There is a famous, mid-70s case from North London called the Enfield poltergeist. (An excellent documentary can be viewed here). Over more than a year, the manifestations included heavy furniture being tossed about, objects materializing and dematerializing before witnesses, including police officers (and Lego bricks tossed in the face of an incredulous journalist), and the levitation of 11-year old Janet Hodgson. But Janet and her older sister were also mischievous, and bored by the routine of investigation, and so amused themselves by playing tricks. Like hiding the tape-recorder of one of the investigators, and claiming the poltergeist had taken it. (The recorder caught them plotting on tape.)

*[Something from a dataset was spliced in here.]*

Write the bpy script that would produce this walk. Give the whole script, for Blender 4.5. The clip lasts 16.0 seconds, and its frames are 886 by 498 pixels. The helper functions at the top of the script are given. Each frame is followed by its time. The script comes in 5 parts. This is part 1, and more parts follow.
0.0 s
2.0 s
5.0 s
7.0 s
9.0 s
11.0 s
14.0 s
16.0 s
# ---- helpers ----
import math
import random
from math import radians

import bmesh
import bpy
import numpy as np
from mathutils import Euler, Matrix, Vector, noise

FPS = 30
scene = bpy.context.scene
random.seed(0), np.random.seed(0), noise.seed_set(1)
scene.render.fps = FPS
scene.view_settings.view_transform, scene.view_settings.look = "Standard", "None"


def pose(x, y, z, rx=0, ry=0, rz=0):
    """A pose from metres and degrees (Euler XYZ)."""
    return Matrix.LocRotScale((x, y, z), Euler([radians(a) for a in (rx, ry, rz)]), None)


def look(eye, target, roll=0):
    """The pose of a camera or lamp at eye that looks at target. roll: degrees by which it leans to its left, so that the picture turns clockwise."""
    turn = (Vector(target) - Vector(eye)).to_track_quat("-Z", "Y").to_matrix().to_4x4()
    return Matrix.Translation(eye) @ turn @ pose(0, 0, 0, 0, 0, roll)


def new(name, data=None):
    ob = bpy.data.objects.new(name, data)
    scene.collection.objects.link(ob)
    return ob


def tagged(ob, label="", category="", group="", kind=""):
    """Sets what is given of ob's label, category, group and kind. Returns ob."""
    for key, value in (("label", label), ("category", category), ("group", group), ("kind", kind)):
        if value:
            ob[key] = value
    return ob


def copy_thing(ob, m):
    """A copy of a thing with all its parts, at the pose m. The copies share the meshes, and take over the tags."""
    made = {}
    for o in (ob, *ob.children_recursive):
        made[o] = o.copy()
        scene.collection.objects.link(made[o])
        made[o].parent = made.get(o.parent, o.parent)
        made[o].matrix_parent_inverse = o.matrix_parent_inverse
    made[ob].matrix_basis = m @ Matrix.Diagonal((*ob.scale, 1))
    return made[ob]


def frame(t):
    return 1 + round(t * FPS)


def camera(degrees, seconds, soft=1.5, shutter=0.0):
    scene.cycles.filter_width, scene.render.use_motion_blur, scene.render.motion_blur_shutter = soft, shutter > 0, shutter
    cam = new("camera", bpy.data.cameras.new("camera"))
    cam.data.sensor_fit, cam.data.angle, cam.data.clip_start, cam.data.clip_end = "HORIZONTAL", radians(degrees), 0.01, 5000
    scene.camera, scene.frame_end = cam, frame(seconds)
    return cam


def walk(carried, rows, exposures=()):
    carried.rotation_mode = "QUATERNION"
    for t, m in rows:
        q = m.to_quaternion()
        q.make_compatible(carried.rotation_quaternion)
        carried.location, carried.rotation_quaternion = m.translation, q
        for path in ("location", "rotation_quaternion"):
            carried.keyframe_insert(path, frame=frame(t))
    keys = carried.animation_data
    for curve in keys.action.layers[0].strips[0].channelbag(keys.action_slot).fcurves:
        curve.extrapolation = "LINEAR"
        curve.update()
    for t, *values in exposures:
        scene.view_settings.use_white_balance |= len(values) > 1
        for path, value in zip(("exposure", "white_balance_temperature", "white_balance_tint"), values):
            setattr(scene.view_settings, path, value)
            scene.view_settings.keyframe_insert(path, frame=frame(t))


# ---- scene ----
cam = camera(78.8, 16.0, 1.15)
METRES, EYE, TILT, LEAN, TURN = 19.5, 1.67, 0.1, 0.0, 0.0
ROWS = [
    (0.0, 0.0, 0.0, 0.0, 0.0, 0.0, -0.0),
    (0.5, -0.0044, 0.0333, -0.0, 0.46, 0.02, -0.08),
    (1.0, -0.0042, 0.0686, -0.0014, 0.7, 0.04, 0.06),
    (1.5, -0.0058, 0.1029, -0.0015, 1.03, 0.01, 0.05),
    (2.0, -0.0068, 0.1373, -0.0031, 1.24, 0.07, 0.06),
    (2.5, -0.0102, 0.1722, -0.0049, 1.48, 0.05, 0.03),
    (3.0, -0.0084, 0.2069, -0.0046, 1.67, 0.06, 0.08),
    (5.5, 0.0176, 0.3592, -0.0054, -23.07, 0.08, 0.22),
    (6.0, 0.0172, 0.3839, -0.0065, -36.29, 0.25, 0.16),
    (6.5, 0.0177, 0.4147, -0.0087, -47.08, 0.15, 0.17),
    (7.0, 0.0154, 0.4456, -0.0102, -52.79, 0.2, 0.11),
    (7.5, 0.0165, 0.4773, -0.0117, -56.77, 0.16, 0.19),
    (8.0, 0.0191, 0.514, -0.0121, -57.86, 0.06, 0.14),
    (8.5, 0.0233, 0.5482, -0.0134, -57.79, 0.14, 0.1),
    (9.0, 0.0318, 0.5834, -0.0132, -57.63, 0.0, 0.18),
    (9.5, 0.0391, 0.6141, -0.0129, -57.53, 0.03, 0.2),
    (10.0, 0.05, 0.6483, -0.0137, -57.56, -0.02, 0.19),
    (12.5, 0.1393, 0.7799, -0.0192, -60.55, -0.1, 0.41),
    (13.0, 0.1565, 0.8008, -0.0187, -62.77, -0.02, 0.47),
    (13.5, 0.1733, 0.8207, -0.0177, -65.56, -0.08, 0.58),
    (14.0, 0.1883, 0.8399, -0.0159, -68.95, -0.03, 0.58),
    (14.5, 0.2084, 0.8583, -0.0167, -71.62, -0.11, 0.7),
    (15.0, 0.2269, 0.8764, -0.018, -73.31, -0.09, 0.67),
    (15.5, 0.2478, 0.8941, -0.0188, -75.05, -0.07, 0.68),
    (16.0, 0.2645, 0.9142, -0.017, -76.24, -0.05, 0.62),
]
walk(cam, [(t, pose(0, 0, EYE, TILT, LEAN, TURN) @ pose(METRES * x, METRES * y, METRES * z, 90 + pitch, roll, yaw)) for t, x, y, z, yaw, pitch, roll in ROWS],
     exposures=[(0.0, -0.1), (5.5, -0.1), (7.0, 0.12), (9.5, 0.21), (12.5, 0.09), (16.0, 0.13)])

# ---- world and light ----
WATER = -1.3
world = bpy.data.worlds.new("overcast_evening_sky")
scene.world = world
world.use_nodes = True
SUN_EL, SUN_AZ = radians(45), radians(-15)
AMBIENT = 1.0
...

Asked about such pranks today, Janet explains that she and her sister did indeed play practical jokes - because they were so fed up of being tested all the time. They had become like animals trapped in a zoo, constantly being asked to perform tricks for gawping onlookers.

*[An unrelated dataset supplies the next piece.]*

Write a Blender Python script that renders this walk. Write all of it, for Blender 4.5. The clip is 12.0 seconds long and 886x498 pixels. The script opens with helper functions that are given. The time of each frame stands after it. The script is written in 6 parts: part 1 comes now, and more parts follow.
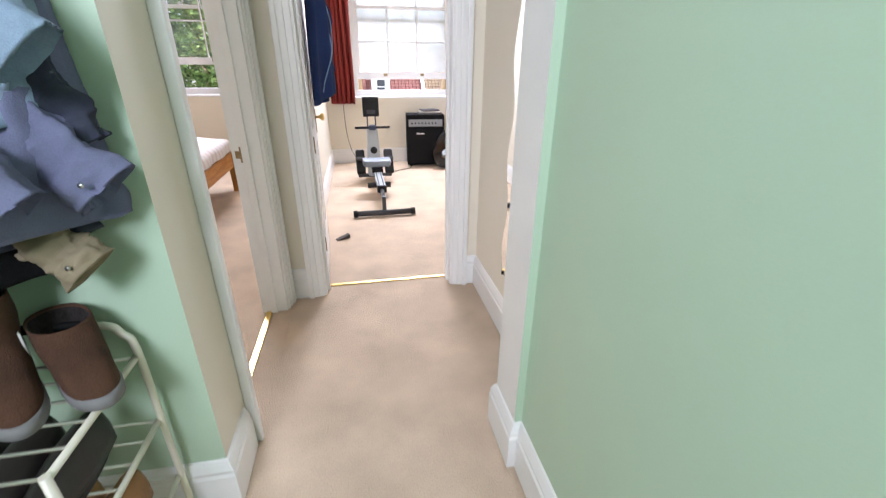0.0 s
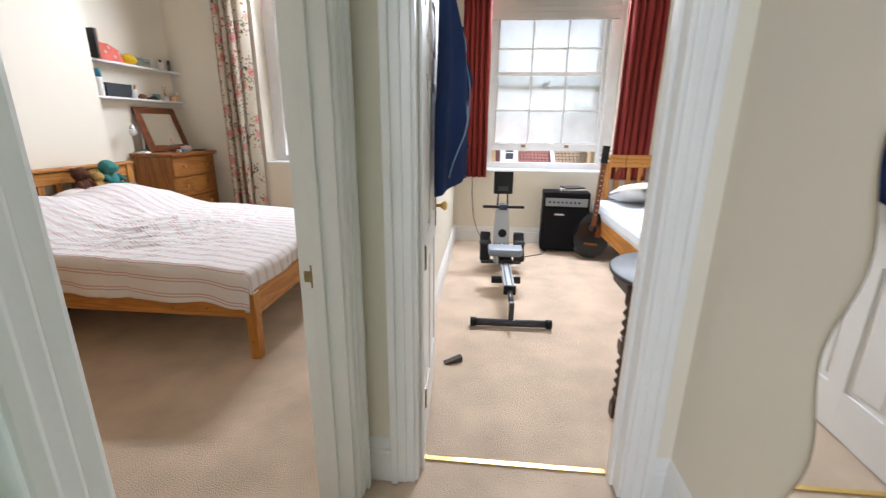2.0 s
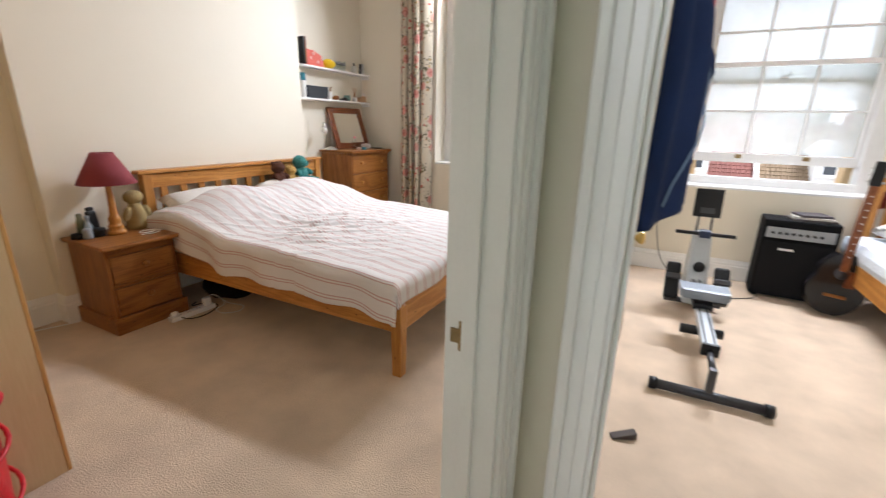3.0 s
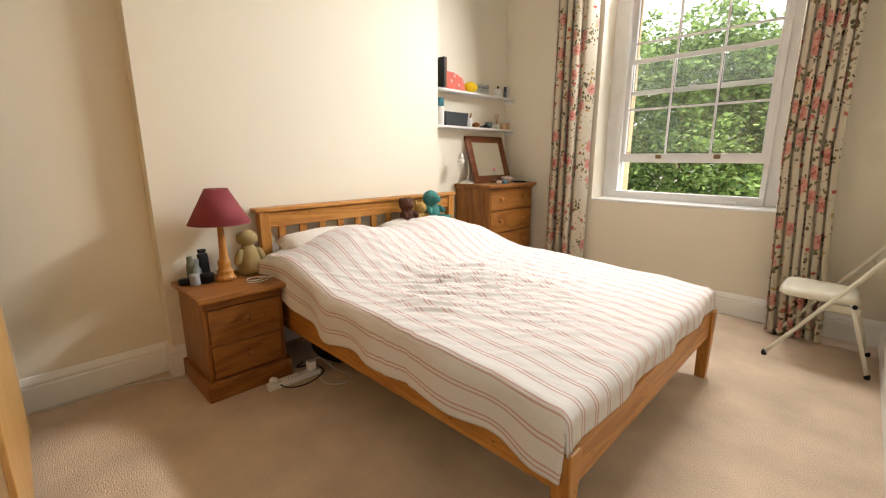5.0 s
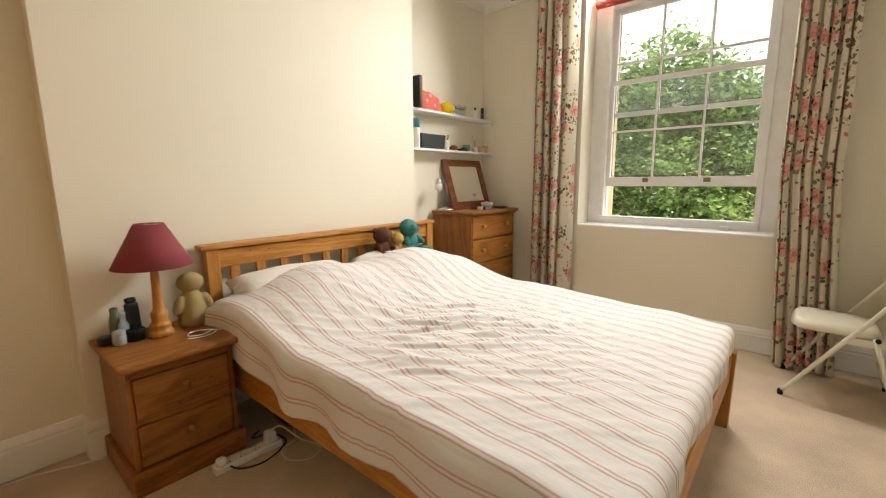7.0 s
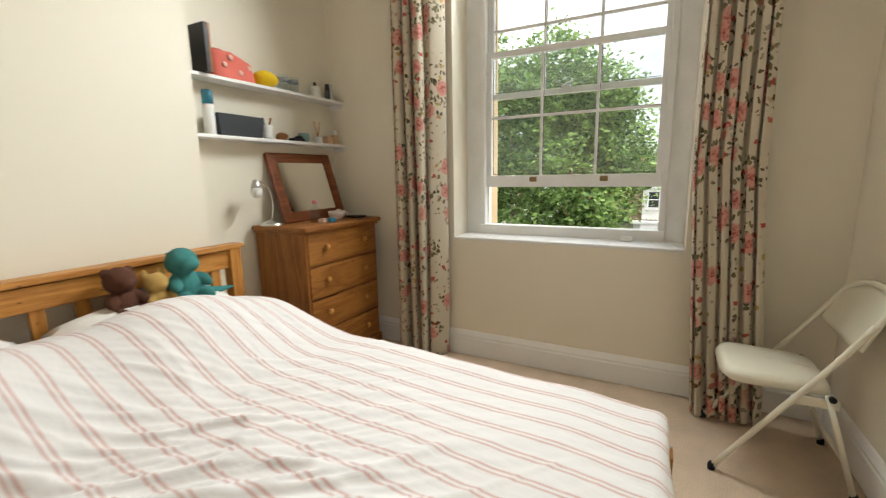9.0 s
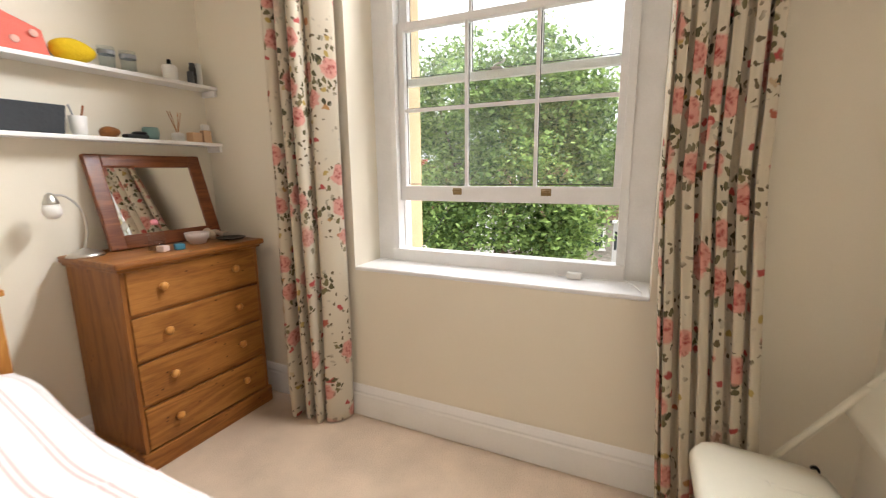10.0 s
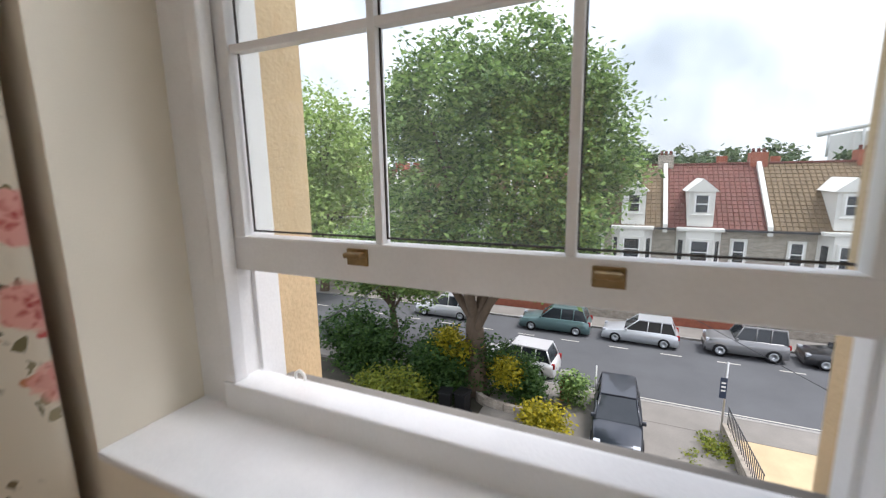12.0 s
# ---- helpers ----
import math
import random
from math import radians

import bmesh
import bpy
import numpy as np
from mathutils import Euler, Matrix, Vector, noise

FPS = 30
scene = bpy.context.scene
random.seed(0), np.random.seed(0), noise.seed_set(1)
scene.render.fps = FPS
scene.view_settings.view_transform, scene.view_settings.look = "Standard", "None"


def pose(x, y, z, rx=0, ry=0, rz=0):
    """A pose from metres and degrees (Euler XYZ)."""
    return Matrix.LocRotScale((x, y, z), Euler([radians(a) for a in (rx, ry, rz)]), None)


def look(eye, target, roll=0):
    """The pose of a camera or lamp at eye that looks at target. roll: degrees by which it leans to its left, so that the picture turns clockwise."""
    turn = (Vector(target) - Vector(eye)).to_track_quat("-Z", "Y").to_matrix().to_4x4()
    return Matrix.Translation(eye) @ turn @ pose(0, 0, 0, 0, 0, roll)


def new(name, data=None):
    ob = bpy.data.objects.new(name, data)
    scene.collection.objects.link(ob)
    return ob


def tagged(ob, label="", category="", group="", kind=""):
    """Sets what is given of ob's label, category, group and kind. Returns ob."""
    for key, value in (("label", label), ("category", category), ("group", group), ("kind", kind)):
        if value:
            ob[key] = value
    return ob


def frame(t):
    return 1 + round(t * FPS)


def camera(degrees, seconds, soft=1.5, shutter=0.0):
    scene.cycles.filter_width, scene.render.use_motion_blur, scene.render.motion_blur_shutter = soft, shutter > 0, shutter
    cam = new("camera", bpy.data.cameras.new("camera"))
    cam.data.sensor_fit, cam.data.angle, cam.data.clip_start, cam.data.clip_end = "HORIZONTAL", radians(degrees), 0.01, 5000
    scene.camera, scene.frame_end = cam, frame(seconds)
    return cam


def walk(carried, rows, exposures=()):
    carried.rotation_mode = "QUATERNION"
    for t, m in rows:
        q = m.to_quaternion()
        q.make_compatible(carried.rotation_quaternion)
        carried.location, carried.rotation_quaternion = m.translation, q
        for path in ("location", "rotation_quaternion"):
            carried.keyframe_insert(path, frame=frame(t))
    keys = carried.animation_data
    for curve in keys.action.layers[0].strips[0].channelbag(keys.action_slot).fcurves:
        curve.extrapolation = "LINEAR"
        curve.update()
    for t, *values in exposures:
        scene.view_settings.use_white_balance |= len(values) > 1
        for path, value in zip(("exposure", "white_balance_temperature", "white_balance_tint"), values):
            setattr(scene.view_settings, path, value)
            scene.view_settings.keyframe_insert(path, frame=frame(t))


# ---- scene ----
cam = camera(92.9, 12.0, soft=1.2, shutter=0.3)
PATH = [
    (0, (-0.119, -0.044, 1.331), (0.232, 1.748, 0.514), 0.3),
    (0.5, (-0.136, 0.192, 1.297), (0.129, 2.067, 0.655), 0.3),
    (1, (-0.111, 0.497, 1.316), (0.046, 2.404, 0.734), 0.5),
    (1.5, (-0.123, 0.754, 1.314), (-0.089, 2.673, 0.749), 0.1),
    (2, (-0.168, 0.968, 1.365), (-0.346, 2.881, 0.806), 0.6),
    (2.5, (-0.247, 1.168, 1.368), (-0.749, 3.02, 0.806), 1.1),
    (3, (-0.339, 1.369, 1.377), (-1.202, 3.081, 0.808), 1.4),
    (3.5, (-0.522, 1.555, 1.4), (-1.703, 3.061, 0.821), 1.5),
    (5.5, (-1.017, 2.116, 1.313), (-2.398, 3.509, 0.926), 0.3),
    (6, (-1.054, 2.137, 1.317), (-2.433, 3.544, 0.974), 0.2),
    (6.5, (-1.137, 2.146, 1.323), (-2.487, 3.586, 0.997), 0.2),
    (8.3, (-1.569, 2.91, 1.368), (-2.596, 4.592, 1.031), -1.4),
    (8.5, (-1.56, 3.026, 1.365), (-2.565, 4.722, 1.031), -0.9),
    (9, (-1.55, 3.367, 1.368), (-2.456, 5.116, 1.02), -1.0),
    (9.5, (-1.488, 3.786, 1.39), (-2.312, 5.576, 1.046), -0.7),
    (10, (-1.46, 4.281, 1.435), (-2.302, 6.058, 1.072), -0.6),
    (10.5, (-1.463, 4.741, 1.441), (-2.35, 6.497, 1.081), -0.7),
    (11, (-1.497, 5.137, 1.458), (-2.401, 6.884, 1.096), -0.5),
    (11.5, (-1.633, 5.417, 1.454), (-2.52, 7.173, 1.093), -0.4),
    (12, (-1.872, 5.734, 1.492), (-2.693, 7.523, 1.141), -0.9),
]
walk(cam, [(t, look(eye, target, roll)) for t, eye, target, roll in PATH],
     exposures=[(0, 2.12, 5950, 20), (1.0, 1.95, 5900, 17), (1.6, 1.86, 5950, 15), (2.6, 1.68, 6050, 14), (3.5, 1.93, 6300, 15), (5.5, 1.9, 7150, 11), (6.7, 1.8, 7250, 10), (8.5, 1.5, 6600, 5), (9.6, 1.66, 6800, 9), (10.5, 2.28, 6400, 17), (11.1, 2.03, 6100, 16), (11.6, 1.57, 6050, 14), (12, 0.98, 6150, 14)])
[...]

People would turn up expecting inexplicable things to happen, and when nothing happened, the girls decided to play the occasional prank.
But, crucially, Janet estimates that only about one or two per cent of the many hundreds of separate paranormal phenomena that took place in the house were faked by her and Margaret - and these were minor things like balancing a chair on top of a door and pretending that the poltergeist had done it. Besides, in many cases, it would have been physically impossible for the two young girls to have faked the evidence. How does a 12-year old girl rip out a fireplace, or make a chair levitate in front of police officers?

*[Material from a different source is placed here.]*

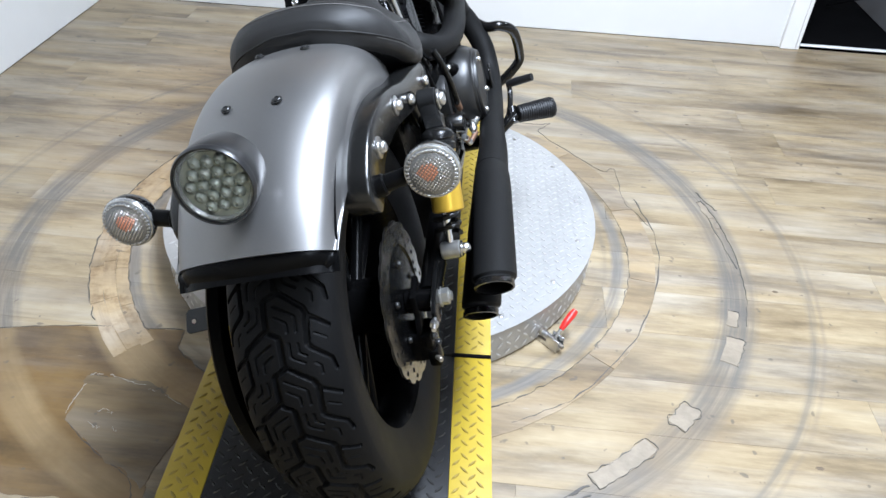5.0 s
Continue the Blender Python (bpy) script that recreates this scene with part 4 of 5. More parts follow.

"I would have been more worried if they hadn't played around from time to time." said investigator Guy Lyon Playfair. "It means they were behaving like normal kids." But their adolescent play served as the easy out the so-called skeptic always looks for in such stories: the excuse to look no further.
A lot of what passes for UFO evidence these days is also bored play and fabrication, with Youtube the playground. For instance, the recent hoax supposedly shot on a Caribbean beach.
Sometimes when the frog sings, it sings only for you. You can try humming a few bars, but it won't sound the same.